Sounds like you need a bigger NAS. I throw a fresh 10TB drive in mine every 3-4 months.


Start. Smart to cycle drives out after 3 years too.


I'm thrifty, I buy drives that businesses already cycled out after 3-5 years.


You laugh in the face of danger; a real risk taker! (=

I love all the Backblaze drive update posts about the lifespans of storage media.


It's interesting to think that, as flash densities surpass hard disks, it'll become cheaper to store data on flash than on spinning metal once you factor in rack space and power consumption.

Won't take that long.


Usenet is my backup. I've tried to make Backblaze my backup a couple times but the ETA on completing the first pass is always right about never.

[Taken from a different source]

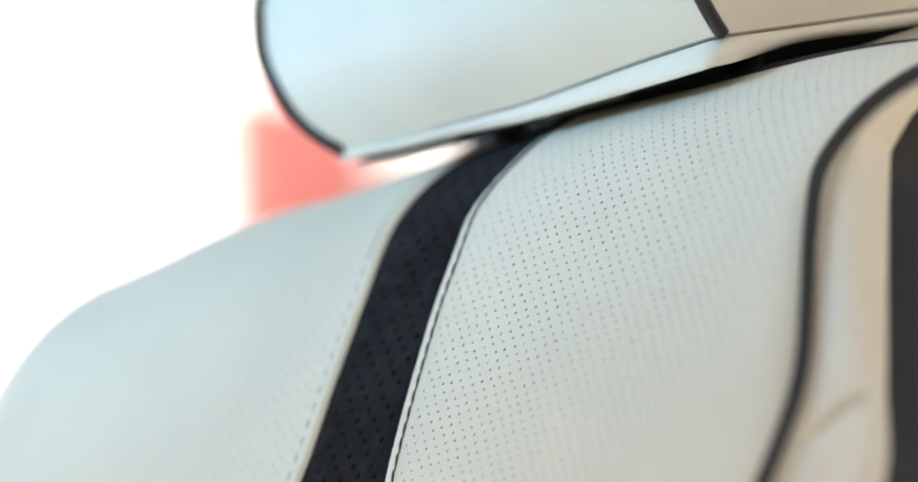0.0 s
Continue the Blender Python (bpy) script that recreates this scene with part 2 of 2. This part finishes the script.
def rows_s(n):
    """Heights from low to top, closer together over the rounded top."""
    low = [S_LOW + (CORNER_S - S_LOW) * i / n for i in range(n)]
    return low + [CORNER_S + WRAP * math.sin(math.pi / 2 * i / 24) for i in range(25)]


def left_edge(s):
    return max(seam_left(s), -outline(s, 1.6))


def right_edge(s):
    return min(seam_right(s), outline(s))


def arc_table():
    """Lengths along the middle of the back, over the padding and the rounded top, at rising heights."""
    table, length, last = [], 0.0, None
    for s in rows_s(300):
        p = on_seat(0, s, depth(0, s))
        length += (p - last).length if last is not None else 0.0
        table.append((s, length))
        last = p
    return np.array(table)


ARC = arc_table()
ARC_AT_HALF = float(np.interp(0.5, ARC[:, 0], ARC[:, 1]))


def height_at(v):
    """Height s of a length v, which counts as s does below the rounded top."""
    return float(np.interp(v - 0.5 + ARC_AT_HALF, ARC[:, 1], ARC[:, 0]))


def run(a, b, x):
    """The integral of smooth(a, b, .) up to x."""
    k = min(1.0, max(0.0, (x - a) / (b - a)))
    return (b - a) * (k**3 - k**4 / 2) + max(0.0, x - b)


def right_holes():
    """Staggered holes of the near panel."""
    for j in range(-60, 145):
        for i in range(-60, 110):
            v = 0.536 - 0.00343 * j - 0.00010 * i
            yield 0.0675 + 0.00467 * i + 0.0026 * j, v


def left_holes():
    """Holes of the far panel, whose rows climb towards the middle and sway with the stretch of the hide."""
    for j in range(-90, 170):
        for i in range(-110, 110):
            v = 0.286 - 0.00358 * j + 0.0020 * i
            h = min(max(v, -0.1), 0.62) - 0.227
            yield -0.0932 + 0.0044 * i + 0.0029 * j - 0.68 * h * h, v


def band_holes():
    """Larger holes of the suede, drawn wider apart towards the top."""
    for j in range(-70, 100):
        for i in range(-60, 60):
            u, v = 0.0085 * i + 0.0035 * j, 0.358 - 0.0012 * i - 0.0048 * j
            wide = 0.9 + 0.1 * smooth(0.27, 0.36, v) + 0.1 * smooth(0.36, 0.45, v)
            yield 0.0183 + wide * u + 0.16 * (v - 0.358) - 0.26 * run(0.27, 0.42, v), v


def perforated_panel(edge_a, edge_b, sink_a, sink_b, lift, holes, radius, deep, inside, under=0.0, wander=0.00018, drawn=lambda s: 1.0):
    """A padded panel between two edges, punched with real holes; its rims dip by sink over a few millimetres. Slot 1 is the backing that shows in the holes."""
    rand = random.Random(7)
    rows = rows_s(150)

    def place(x, s, n=0.0):
        a, b = edge_a(s) - under, edge_b(s) + under
        n += depth(x, s) + lift
        n -= sink_a[0] * math.exp(-((x - a) / sink_a[1])**2) + sink_b[0] * math.exp(-((b - x) / sink_b[1])**2)
        return on_seat(x, s, n)

    flat, edges, loops = [], [], []
    # the outline
    ring = [(edge_a(s) - under, s) for s in rows] + [(edge_b(s) + under, s) for s in reversed(rows)]
    flat += ring
    edges += [(i, (i + 1) % len(ring)) for i in range(len(ring))]
    # the holes
    sides = 8
    for x, v in holes:
        s = height_at(v)
        if not rows[0] + 0.004 < s < rows[-1] - 0.006:
            continue
        x, s = x + rand.gauss(0, wander), s + rand.gauss(0, wander)
        if not inside(x - edge_a(s), edge_b(s) - x, s):
            continue
        squeeze = math.cos(math.asin(min(0.95, max(0.0, s - CORNER_S) / ROUND)))
        r = radius * rand.uniform(0.82, 1.12)
        turn, oval, lean = rand.uniform(0, 1), rand.uniform(0.88, 1.12), rand.uniform(0, math.pi)
        loop = []
        for k in range(sides):
            w = 2 * math.pi * (k + turn) / sides
            q = r * (1 + (oval - 1) * math.cos(2 * (w - lean)))
            loop.append((x + q * math.cos(w) * drawn(s), s + q * math.sin(w) * squeeze))
        first = len(flat)
        flat += loop
        edges += [(first + k, first + (k + 1) % sides) for k in range(sides)]
        loops.append((x, s, loop))
    # rows of points along both rims, and a net that carries the padding
    for s in rows[1:-1]:
        a, b = edge_a(s) - under, edge_b(s) + under
        near = [0.0004, 0.0008, 0.0013, 0.002, 0.003, 0.0045, 0.0065]
        flat += [(a + d, s) for d in near] + [(b - d, s) for d in near]
    for s in rows[1:-1:2]:
        a, b = edge_a(s), edge_b(s)
        count = max(2, int((b - a) / 0.007))
        flat += [(a + 0.009 + (b - a - 0.018) * (i + 0.5) / count, s) for i in range(count) if not inside(0.009 + (b - a - 0.018) * (i + 0.5) / count, (b - a - 0.009) - (b - a - 0.018) * (i + 0.5) / count, s)]
    verts, _, faces, origin, _, _ = delaunay_2d_cdt([Vector(p) for p in flat], edges, [], 1, 1e-7)
    ring_of = {}
    for i, src in enumerate(origin):
        for k in src:
            if len(ring) <= k < len(ring) + sides * len(loops):
                ring_of[i] = (k - len(ring)) // sides
    points = [place(v.x, v.y) for v in verts]
    polys, slots = [], []
    for f in faces:
        own = {ring_of.get(i, -1) for i in f}
        if len(own) == 1 and -1 not in own:
            continue
        p, q, r = (verts[i] for i in f[:3])
        turned = (q - p).cross(r - p) < 0
        polys.append(list(reversed(f)) if turned else list(f))
        slots.append(0)
    # the punched walls: a pressed lip, a shaft and the backing at its foot
    for x, s, loop in loops:
        first = len(points)
        for scale, n in ((1.0, 0.0), (0.84, -0.22 * radius), (0.66, -0.75 * radius), (0.56, -deep)):
            points += [place(x + (px - x) * scale, s + (ps - s) * scale, n) for px, ps in loop]
        for level in (0, 1, 2):
            b = first + level * sides
            for k in range(sides):
                k2 = (k + 1) % sides
                polys.append([b + k, b + k2, b + sides + k2, b + sides + k])
                slots.append(min(level, 1))
        polys.append([first + 3 * sides + k for k in range(sides)])
        slots.append(1)
    return points, polys, slots


def panel_part(built, mats, label):
    points, polys, slots = built
    me = bpy.data.meshes.new("panel")
    me.from_pydata(points, [], polys)
    for m in mats:
        me.materials.append(m)
    me.polygons.foreach_set("material_index", slots)
    me.polygons.foreach_set("use_smooth", [True] * len(polys))
    me.update()
    ob = new("backrest_panel", me)
    ob.parent = seat
    return tagged(ob, label)


seat = new("car_seat")
seat.location = (0, 0, 0)
tagged(seat, "reclined cream leather car seat with black suede centre band", "car seat")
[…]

For the kind of usage a streaming device has, an SSD is overkill. For that, spinning metal is probably a better choice. OTOH, 256TB of spinning metal take up space and is quite noisy.


Once you start saving media or playing with ai models space goes quickly.


That's what the server is for.


And there are many reasons for one to prefer having their workstation be their server.


In fairness, it has a screen and keyboard connected, but no mouse. Adding a mouse would be trivial.

Anyway, 20TB takes a 3.5" bay, something my laptop lacks.


>256YB drives

Ah yes, Yagnibytes.


Y'otta look that one up.


"640K ought to be enough for anybody"


Was this the same person who said that 640KB ought to be enough for anybody?


They are probably still right. How much of the computing resources we all now have access to do we actually need?


Many novels are more than 640KB of ASCII text.


They are, but ought they?


Makes you wonder how people read long novels before they had enough RAM!


I vividly remember seeing a 5TB drive at Fry's Electronics sometime around 2010-2013 and thinking to my self "Who in gods name would ever need that much space"

I now have 24 terabytes in my NAS


But practically don’t you reach a threshold where storing that much data on one drive makes it a bottleneck and safety risk until the speed of the surrounding systems catch up?